● WHAT YOU NEED TO DO
Write out exactly, please, the lines from the one containing "scene.camera, scene.frame_end = cam, frame(seconds)" to the end of the material.

● INFORMATION PROVIDED
------------------------------------------------------------

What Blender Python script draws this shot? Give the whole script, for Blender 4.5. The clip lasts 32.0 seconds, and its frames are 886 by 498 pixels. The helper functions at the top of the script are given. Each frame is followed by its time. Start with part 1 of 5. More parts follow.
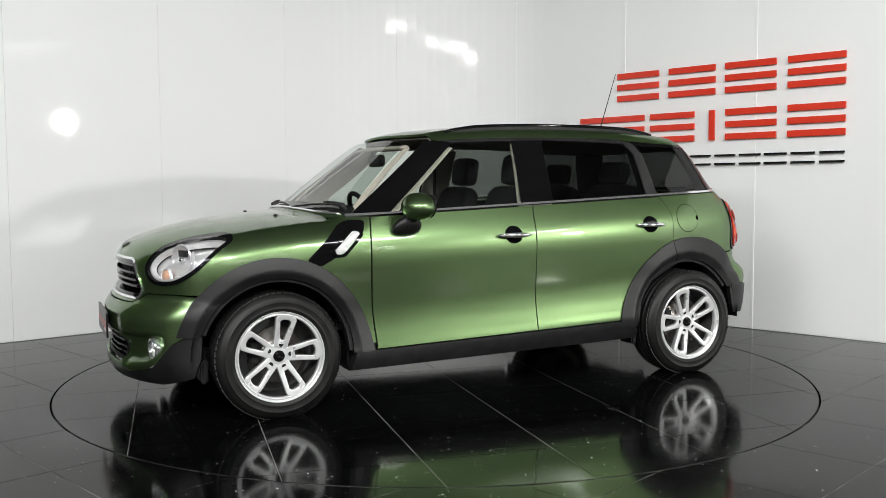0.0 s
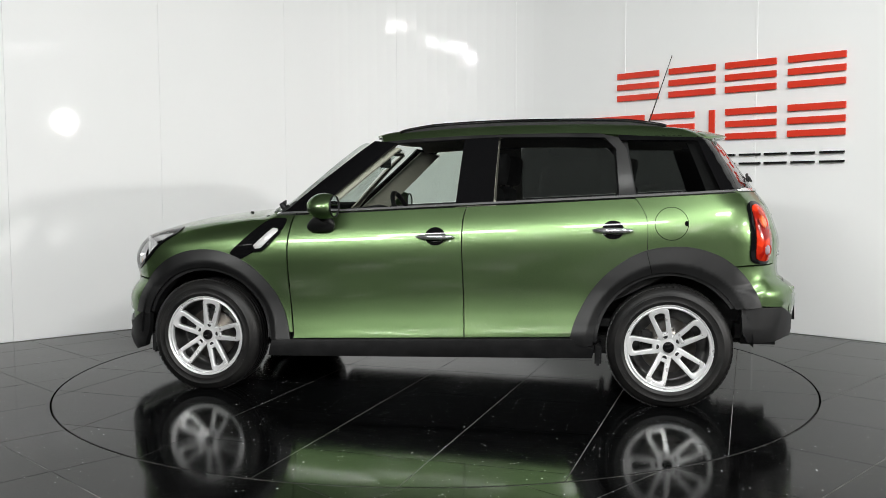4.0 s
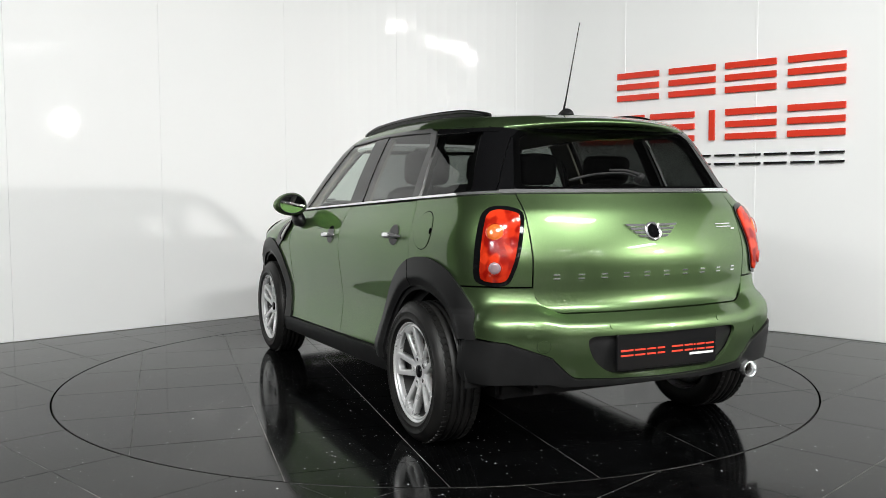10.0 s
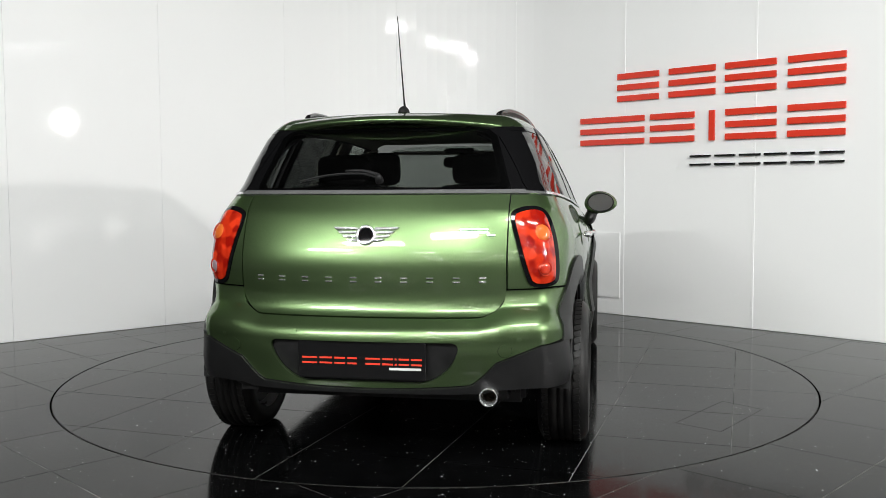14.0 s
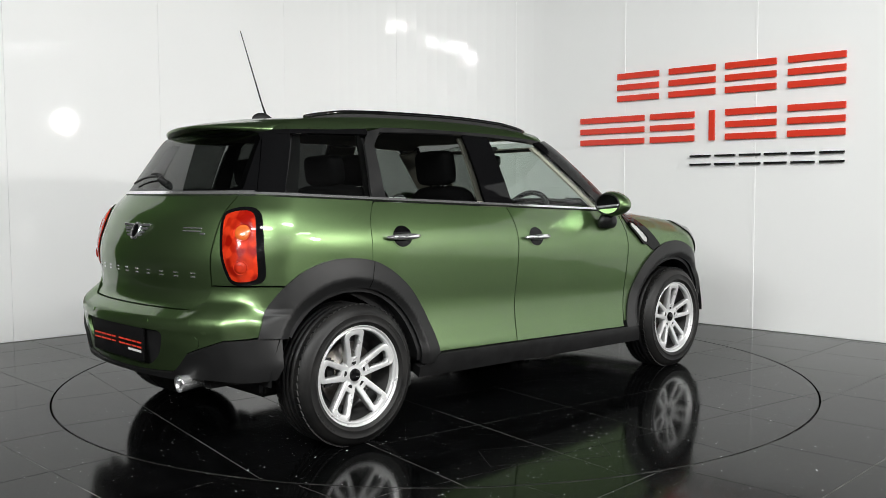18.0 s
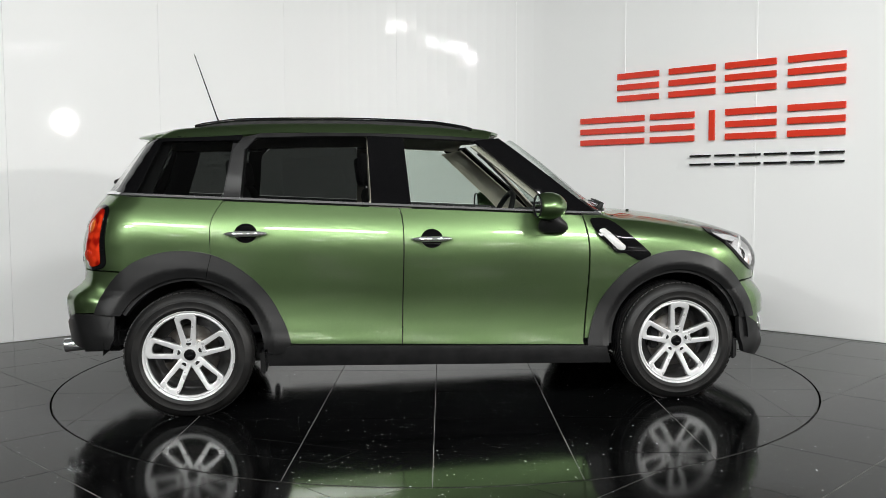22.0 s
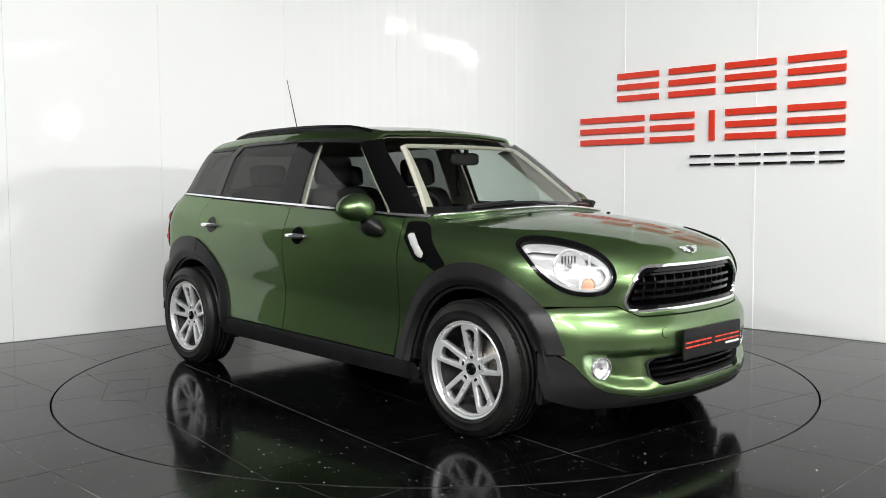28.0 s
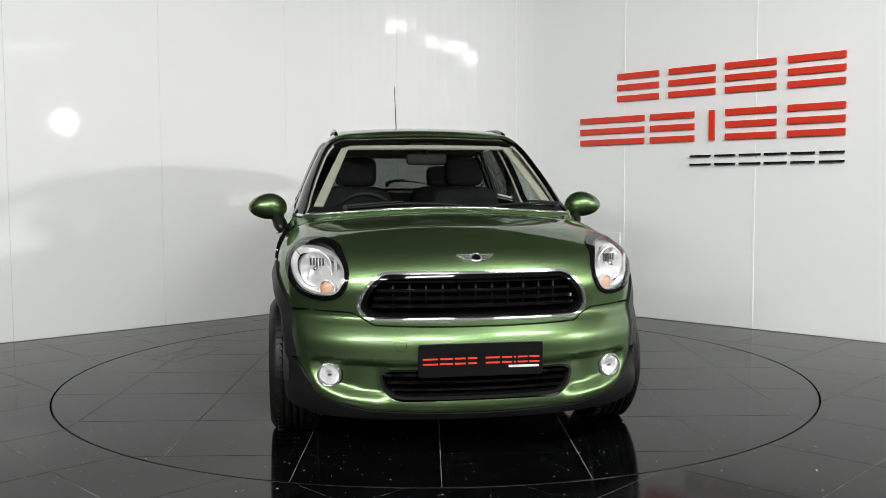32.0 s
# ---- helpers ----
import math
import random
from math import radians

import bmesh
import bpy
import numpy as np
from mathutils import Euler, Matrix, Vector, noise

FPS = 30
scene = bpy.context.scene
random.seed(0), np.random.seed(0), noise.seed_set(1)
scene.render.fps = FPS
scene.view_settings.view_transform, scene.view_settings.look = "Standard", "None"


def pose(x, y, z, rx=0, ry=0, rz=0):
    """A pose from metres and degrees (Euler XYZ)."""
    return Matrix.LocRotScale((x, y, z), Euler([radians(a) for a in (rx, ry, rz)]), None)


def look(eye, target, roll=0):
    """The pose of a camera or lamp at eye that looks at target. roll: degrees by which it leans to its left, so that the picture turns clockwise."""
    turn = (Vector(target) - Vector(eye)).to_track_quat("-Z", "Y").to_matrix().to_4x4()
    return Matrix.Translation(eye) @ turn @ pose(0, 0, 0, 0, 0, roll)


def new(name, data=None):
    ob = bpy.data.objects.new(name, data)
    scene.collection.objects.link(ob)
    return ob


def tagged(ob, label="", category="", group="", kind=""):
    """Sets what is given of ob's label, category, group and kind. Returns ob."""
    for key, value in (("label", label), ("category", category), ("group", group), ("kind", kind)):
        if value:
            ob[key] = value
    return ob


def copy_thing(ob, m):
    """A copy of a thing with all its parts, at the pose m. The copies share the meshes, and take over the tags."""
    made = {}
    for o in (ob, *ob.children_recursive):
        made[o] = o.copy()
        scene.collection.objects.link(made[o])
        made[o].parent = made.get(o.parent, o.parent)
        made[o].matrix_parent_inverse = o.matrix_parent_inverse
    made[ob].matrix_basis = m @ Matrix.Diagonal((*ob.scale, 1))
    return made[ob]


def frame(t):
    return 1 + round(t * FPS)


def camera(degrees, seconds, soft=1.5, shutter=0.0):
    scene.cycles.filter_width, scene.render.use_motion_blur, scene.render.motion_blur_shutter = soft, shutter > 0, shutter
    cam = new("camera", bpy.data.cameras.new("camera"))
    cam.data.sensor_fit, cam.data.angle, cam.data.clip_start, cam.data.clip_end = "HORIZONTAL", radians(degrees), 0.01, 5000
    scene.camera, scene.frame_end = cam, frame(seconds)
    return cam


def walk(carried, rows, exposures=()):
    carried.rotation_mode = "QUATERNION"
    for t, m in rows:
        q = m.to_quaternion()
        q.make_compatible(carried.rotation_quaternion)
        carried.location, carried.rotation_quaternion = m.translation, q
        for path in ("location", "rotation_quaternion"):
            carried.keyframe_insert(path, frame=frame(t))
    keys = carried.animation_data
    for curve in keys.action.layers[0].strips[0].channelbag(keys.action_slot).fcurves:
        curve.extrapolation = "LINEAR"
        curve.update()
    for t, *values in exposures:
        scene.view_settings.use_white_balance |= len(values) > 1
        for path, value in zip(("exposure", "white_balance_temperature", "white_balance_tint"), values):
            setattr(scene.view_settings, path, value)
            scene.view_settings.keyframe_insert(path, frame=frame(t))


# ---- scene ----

------------------------------------------------------------

● REPLY
    scene.camera, scene.frame_end = cam, frame(seconds)
    return cam


def walk(carried, rows, exposures=()):
    carried.rotation_mode = "QUATERNION"
    for t, m in rows:
        q = m.to_quaternion()
        q.make_compatible(carried.rotation_quaternion)
        carried.location, carried.rotation_quaternion = m.translation, q
        for path in ("location", "rotation_quaternion"):
            carried.keyframe_insert(path, frame=frame(t))
    keys = carried.animation_data
    for curve in keys.action.layers[0].strips[0].channelbag(keys.action_slot).fcurves:
        curve.extrapolation = "LINEAR"
        curve.update()
    for t, *values in exposures:
        scene.view_settings.use_white_balance |= len(values) > 1
        for path, value in zip(("exposure", "white_balance_temperature", "white_balance_tint"), values):
            setattr(scene.view_settings, path, value)
            scene.view_settings.keyframe_insert(path, frame=frame(t))


# ---- scene ----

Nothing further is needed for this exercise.